Diana drew altogether to a halt. "I am going back right now," she said. "I will not be manipulated like this, no matter how clever the countess and you think you have been."
"I?" he said. "You think I am a fellow conspirator? You malign me, Diana. Even I do not have a mind so fiendish."
"However it is," she said, "I am going back. Are you coming with me to light my way?"
"No, I am not,'' he said,' 'and neither are you. Do I have to explain to you just how fiendish your mother-in-law has been, Diana? We dare not go back, you see. Perhaps Miss Wickenham really is all alone out there. And the night has darkened since she came out here, and the rain is about to come on. And the rest of the storm. We cannot risk calling the countess's bluff now, can we?"
Diana stood staring at him, lost for words. The wind whipped her cloak about her legs. The marquess held out his own cloak to protect the flame of the lantern.
"I suggest we move on," he said. "And fast. Cring to my arm, Diana. I am afraid I need both hands to cope with this lantern."
Diana clung. "But we are coming right back as soon as we see that Angela is not there,'' she said just as a giant drop of rain splashed onto her forehead and ran down her nose.
"I somehow doubt it," he said as they hurried in among the trees and toward the river. "The heavens are about to open. I think you must prepare for a wicked night of sin with me, Mrs. Ingram. We seem to have a habit of getting ourselves into such situations during rain storms, do we not?"
* * *
"Mama." Lord Crensford tapped his mother on the shoulder as she was talking with some guests. He smiled and nodded to them. "May I have a word with you?"
She looked beyond his shoulder, saw that he was alone, smiled back at her guests, and took his arm.
"Where is Angela?"
"Where is Miss Wickenham?"
Their questions, when they were safely outside the ballroom, were simultaneous.
"She is not in the greenhouses," he said. "Did she not come back?"
She stared at him blankly for a moment. "She must have gone to her room," she said. "I will go up and see, dear."
"While you do so," Lord Crensford said, "I will check the downstairs rooms, Mama. Did she say she was going to the greenhouses?"
"In so many words she did,'' the countess said distractedly as she hurried away. Lord Crensford did not call her back to explain the strangeness of her words.
A fifteen-minute search of the house did nothing to solve the mystery of the missing Angela Wickenham.
"Oh, dear me," the countess said, a hand to her throat. "Wherever can she be, Ernest? There is a storm coming on outside."
"You said she was upset, Mama?" Lord Crensford said, frowning. "Where would she go if she were upset? She is not in her room. She is not with her mama or with Claudia. Let me think."
''Are you quite sure she was not hiding in one of the greenhouses?" she asked.
Lord Crensford did not answer her.

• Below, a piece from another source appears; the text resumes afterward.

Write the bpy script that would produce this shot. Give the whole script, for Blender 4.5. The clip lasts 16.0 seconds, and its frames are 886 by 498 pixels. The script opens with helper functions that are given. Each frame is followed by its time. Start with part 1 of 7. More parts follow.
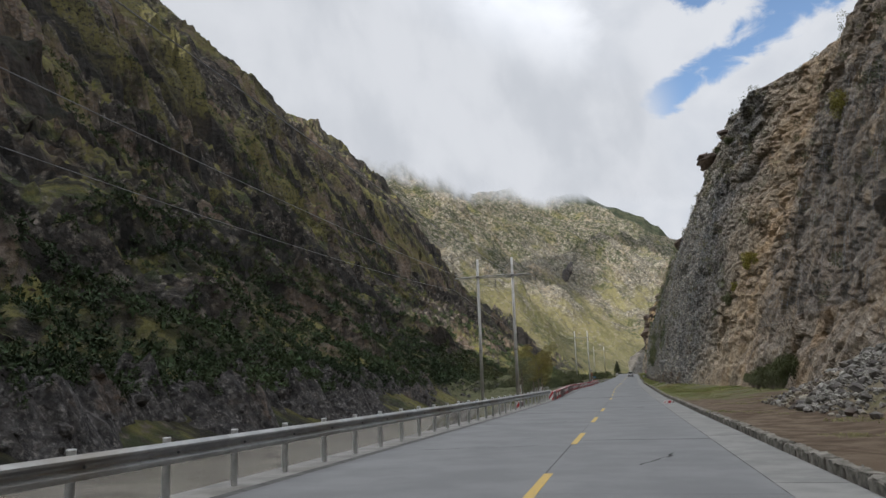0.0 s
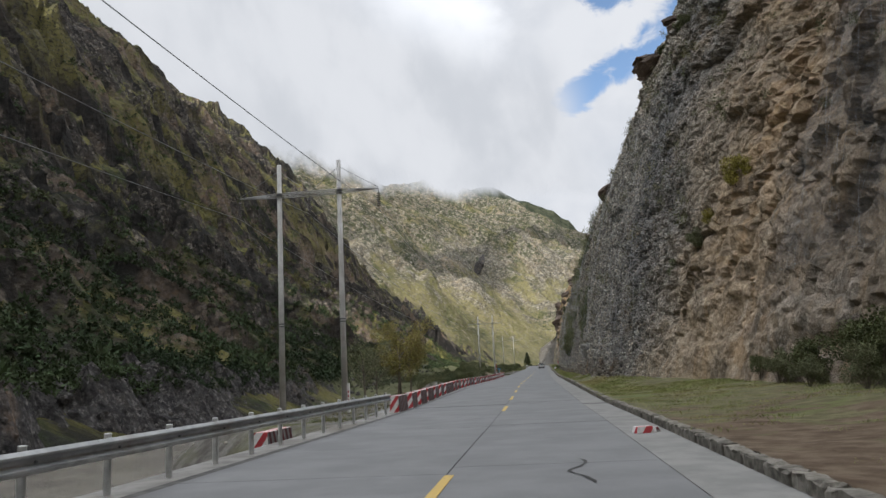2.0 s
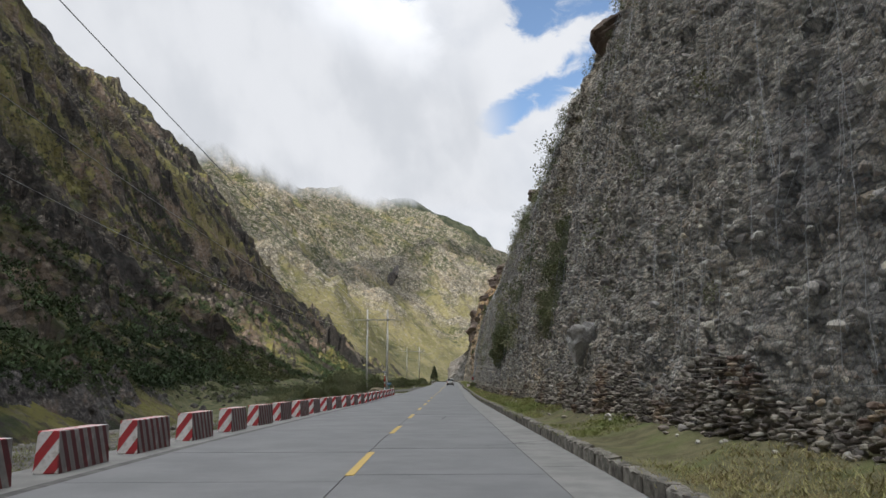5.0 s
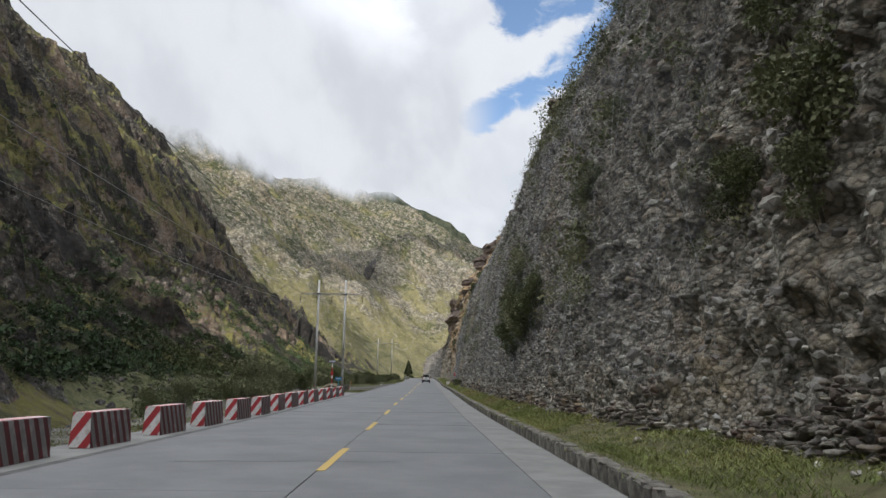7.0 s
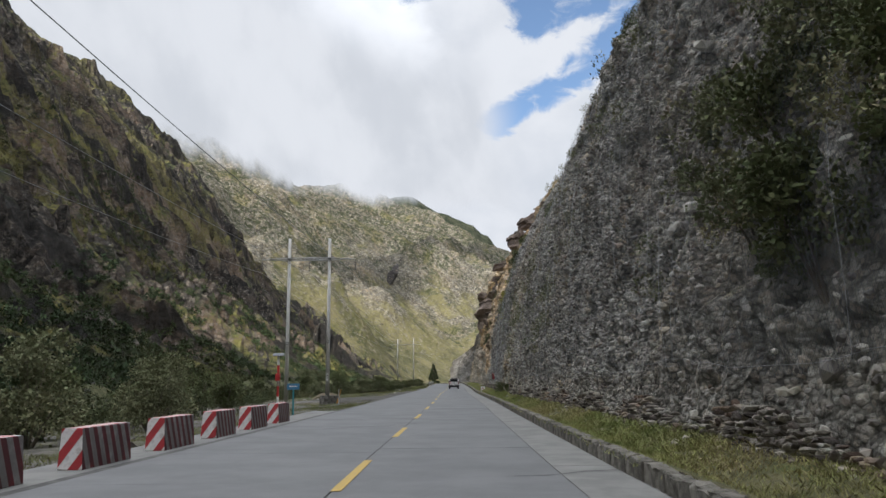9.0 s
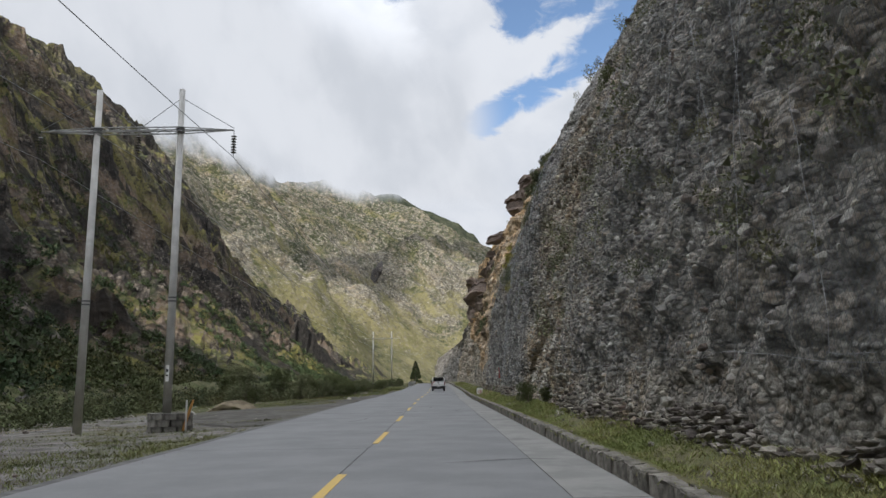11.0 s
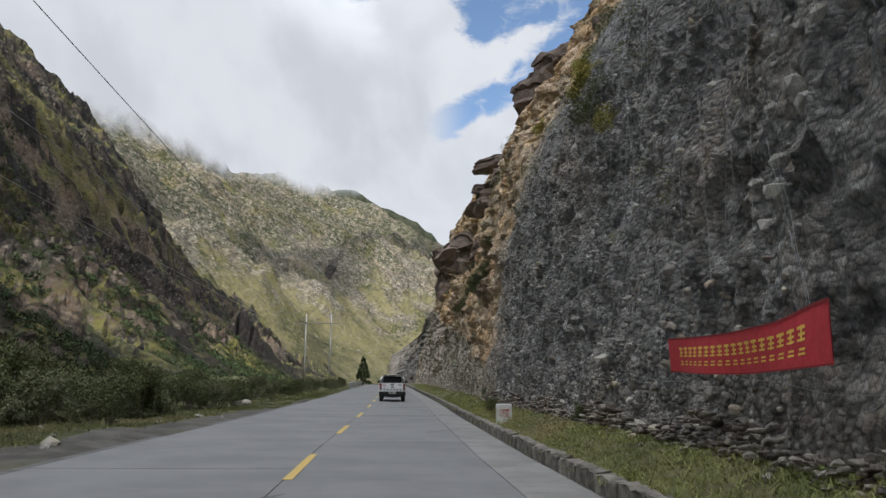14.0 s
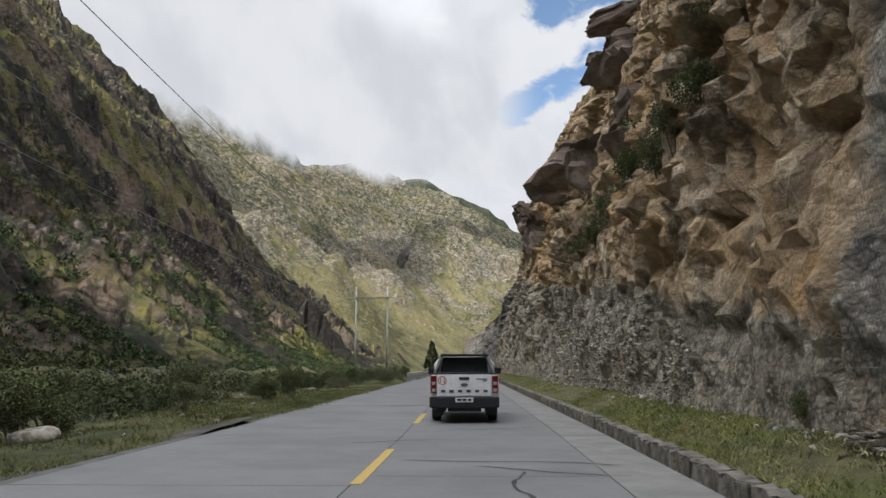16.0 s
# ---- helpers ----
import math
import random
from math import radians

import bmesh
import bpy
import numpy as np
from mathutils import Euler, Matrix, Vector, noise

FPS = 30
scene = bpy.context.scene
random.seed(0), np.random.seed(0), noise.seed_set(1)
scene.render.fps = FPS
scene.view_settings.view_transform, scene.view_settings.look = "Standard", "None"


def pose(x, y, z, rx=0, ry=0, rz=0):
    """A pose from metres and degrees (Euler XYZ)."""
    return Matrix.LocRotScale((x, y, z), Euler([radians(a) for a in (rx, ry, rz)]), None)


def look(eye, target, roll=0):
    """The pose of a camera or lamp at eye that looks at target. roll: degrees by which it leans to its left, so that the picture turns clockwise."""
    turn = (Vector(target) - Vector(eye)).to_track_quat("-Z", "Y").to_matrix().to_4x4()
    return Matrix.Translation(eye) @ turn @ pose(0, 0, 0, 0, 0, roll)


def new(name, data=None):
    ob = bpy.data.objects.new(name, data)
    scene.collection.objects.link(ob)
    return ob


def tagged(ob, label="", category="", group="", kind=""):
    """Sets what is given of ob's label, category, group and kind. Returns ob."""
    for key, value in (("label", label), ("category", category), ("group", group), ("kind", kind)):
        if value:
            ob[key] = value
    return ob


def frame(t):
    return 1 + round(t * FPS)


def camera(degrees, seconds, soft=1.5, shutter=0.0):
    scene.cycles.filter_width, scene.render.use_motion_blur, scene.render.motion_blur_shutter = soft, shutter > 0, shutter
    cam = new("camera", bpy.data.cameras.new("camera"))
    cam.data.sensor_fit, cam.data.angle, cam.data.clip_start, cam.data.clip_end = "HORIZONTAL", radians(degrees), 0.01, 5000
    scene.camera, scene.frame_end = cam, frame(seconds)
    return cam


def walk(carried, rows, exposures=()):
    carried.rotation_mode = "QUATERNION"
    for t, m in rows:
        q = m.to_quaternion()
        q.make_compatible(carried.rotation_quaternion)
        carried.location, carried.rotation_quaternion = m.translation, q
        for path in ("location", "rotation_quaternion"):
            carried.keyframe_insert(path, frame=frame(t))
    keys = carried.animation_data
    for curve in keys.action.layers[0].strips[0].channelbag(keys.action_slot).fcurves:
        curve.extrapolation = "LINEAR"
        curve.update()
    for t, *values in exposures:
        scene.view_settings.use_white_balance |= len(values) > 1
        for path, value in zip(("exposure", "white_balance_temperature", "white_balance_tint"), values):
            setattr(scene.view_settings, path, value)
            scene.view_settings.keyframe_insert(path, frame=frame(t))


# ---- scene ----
cam = camera(60.2, 16.0)
PATH = [
    (0, (2.124, 2.307, 1.693), (1.672, 4.225, 2.034), -1.9),
    (0.5, (2.167, 10.476, 1.685), (1.786, 12.409, 2.024), -2.4),
    (1, (2.171, 18.648, 1.663), (1.849, 20.593, 2.002), -2.7),
    (1.5, (2.105, 26.84, 1.586), (1.847, 28.797, 1.906), -3.2),
    (2, (2.078, 35.14, 1.477), (1.846, 37.101, 1.795), -2.9),
    (2.4, (2.07, 41.858, 1.42), (1.861, 43.822, 1.736), -2.4),
    (2.5, (2.065, 43.535, 1.414), (1.877, 45.5, 1.733), -2.1),
    (3, (2.027, 51.879, 1.39), (1.957, 53.853, 1.708), -1.8),
    (3.2, (1.95, 55.212, 1.388), (1.899, 57.185, 1.709), -1.5),
    (5.3, (1.826, 89.705, 1.521), (1.82, 91.674, 1.87), 0.0),
    (5.5, (1.781, 92.877, 1.544), (1.788, 94.847, 1.894), 0.0),
    (6, (1.789, 100.645, 1.561), (1.824, 102.614, 1.913), 0.3),
    (6.5, (1.871, 108.612, 1.548), (1.92, 110.582, 1.891), 0.8),
    (7, (1.788, 116.911, 1.485), (1.832, 118.882, 1.825), 0.9),
    (7.5, (1.873, 125.227, 1.423), (1.892, 127.198, 1.762), 0.3),
    (8, (1.872, 133.659, 1.419), (1.877, 135.629, 1.765), -0.3),
    (8.5, (1.832, 142.141, 1.469), (1.82, 144.11, 1.819), -0.5),
    (9, (1.747, 150.574, 1.484), (1.731, 152.543, 1.837), -0.6),
    (9.2, (1.728, 153.922, 1.499), (1.713, 155.892, 1.841), -0.7),
    (11.3, (2.042, 189.216, 1.733), (2.075, 191.184, 2.085), -0.5),
    (11.5, (2.06, 192.557, 1.74), (2.101, 194.525, 2.093), -0.0),
    (12, (2.017, 200.85, 1.754), (2.133, 202.814, 2.118), 0.3),
    (12.5, (2.016, 209.064, 1.8), (2.158, 211.024, 2.168), 0.7),
    (13, (1.982, 217.239, 1.922), (2.125, 219.2, 2.285), 1.1),
    (13.5, (2.006, 225.429, 1.973), (2.152, 227.39, 2.338), 0.7),
    (14, (2.055, 233.703, 1.997), (2.189, 235.667, 2.352), 0.5),
    (14.5, (2.111, 242.107, 2.011), (2.221, 244.07, 2.374), 0.7),
    (15, (2.198, 250.562, 1.984), (2.225, 252.532, 2.326), 0.8),
    (15.5, (2.24, 259.03, 2.078), (2.208, 261.003, 2.406), 0.2),
    (16, (2.314, 267.504, 2.195), (2.26, 269.477, 2.522), -0.1),
]
walk(cam, [(t, look(eye, aim, roll)) for t, eye, aim, roll in PATH], [(0, 0.13, 6300, 10), (1.5, 0.2, 6300, 10), (3, 0.27, 6450, 10), (6.5, 0.30, 6300, 10), (9, 0.27, 6250, 10), (11.5, 0.2, 6250, 10), (12.5, 0.17, 6250, 10), (15, 0.2, 6250, 10), (16, 0.26, 6400, 10)])

# ---------------------------------------------------------------- world, sun
SUN_TO = Vector((-0.40, -0.73, 0.55)).normalized()
sun_data = bpy.data.lights.new("sun", "SUN")
sun_data.energy, sun_data.angle, sun_data.color = 5.0, radians(0.6), (1.0, 0.95, 0.86)
sun_ob = new("sun", sun_data)
sun_ob.matrix_world = look((-300, -300, 600), Vector((-300, -300, 600)) - SUN_TO)

world = bpy.data.worlds.new("sky")
scene.world = world
world.use_nodes = True


class Nodes:
    """Short hand for a node tree."""

    def __init__(self, tree):
        self.t = tree
        tree.nodes.clear()

    def add(self, kind, **kw):
        n = self.t.nodes.new(kind)
        for k, v in kw.items():
            if k in n.inputs:
                n.inputs[k].default_value = v
            else:
                setattr(n, k, v)
        return n

    def link(self, a, b):
        self.t.links.new(a, b)

    def put(self, socket, v):
        if isinstance(v, (int, float)):
            socket.default_value = v
        elif isinstance(v, (tuple, list)):
            socket.default_value = (*v, 1.0)[: len(socket.default_value)]
        else:
            self.link(v, socket)

    def math(self, op, a, b=0.0, clamp=False):
        n = self.t.nodes.new("ShaderNodeMath")
        n.operation, n.use_clamp = op, clamp
        self.put(n.inputs[0], a)
        self.put(n.inputs[1], b)
        return n.outputs[0]

    def noise(self, vec, scale, detail=4.0, rough=0.55, distort=0.0):
        n = self.t.nodes.new("ShaderNodeTexNoise")
        if vec is not None:
            self.link(vec, n.inputs["Vector"])
        for k, v in (("Scale", scale), ("Detail", detail), ("Roughness", rough), ("Distortion", distort)):
            n.inputs[k].default_value = v
        return n.outputs["Fac"]

    def voronoi(self, vec, scale, feature="F1", out="Distance"):
        n = self.t.nodes.new("ShaderNodeTexVoronoi")
        n.feature = feature
        if vec is not None:
            self.link(vec, n.inputs["Vector"])
        n.inputs["Scale"].default_value = scale
        return n.outputs[out]

    def step(self, v, lo, hi, a=0.0, b=1.0):
        n = self.t.nodes.new("ShaderNodeMapRange")
        n.interpolation_type = "SMOOTHSTEP"
        self.put(n.inputs[0], v)
        for i, x in enumerate((lo, hi, a, b)):
            n.inputs[i + 1].default_value = x
        return n.outputs[0]

    def mix(self, fac, a, b, mode="MIX"):
        n = self.t.nodes.new("ShaderNodeMix")
        n.data_type, n.blend_type = "RGBA", mode
        self.put(n.inputs[0], fac)
        self.put(n.inputs[6], a)
        self.put(n.inputs[7], b)
        return n.outputs[2]

    def scaled(self, vec, s):
        n = self.t.nodes.new("ShaderNodeMapping")
        self.link(vec, n.inputs["Vector"])
        n.inputs["Scale"].default_value = s
        return n.outputs[0]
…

He was frowning in concentration. "It is going to storm, you say?" he asked. "A stormy night. There was something about a stormy night." He pressed four fingers to his forehead. "Oh, Lord! She wouldn't do that, would she? She wouldn't do that!"
"Do what?" The countess sounded genuinely distraught.
''She has gone to the castle to throw herself off the battlements," Lord Crensford announced before breaking into a run.
"Ernest, are you mad?" his mother shouted after him. "She would never go to the castle all alone."
"I'm going to ride there," he called back. "I'll overtake her. And wring her neck."
The countess was left standing, both hands pressed to her mouth. What was she to
do? There seemed to be precious little she could do. She turned back to the ballroom in some dread.
Yet after she had assembled the earl and Mrs. Wickenham and Clarence and Claudia in an anteroom, they all seemed to think the situation far less disastrous than she had thought. And Claudia laughed openly at Ernest's fear that Angela had gone to the castle to throw herself to her death.
"I can fully believe that she has gone to the castle," she said, "though it was a very foolish thing to do when there is a storm approaching. She has gone there to dream about the romance of it all, doubtless."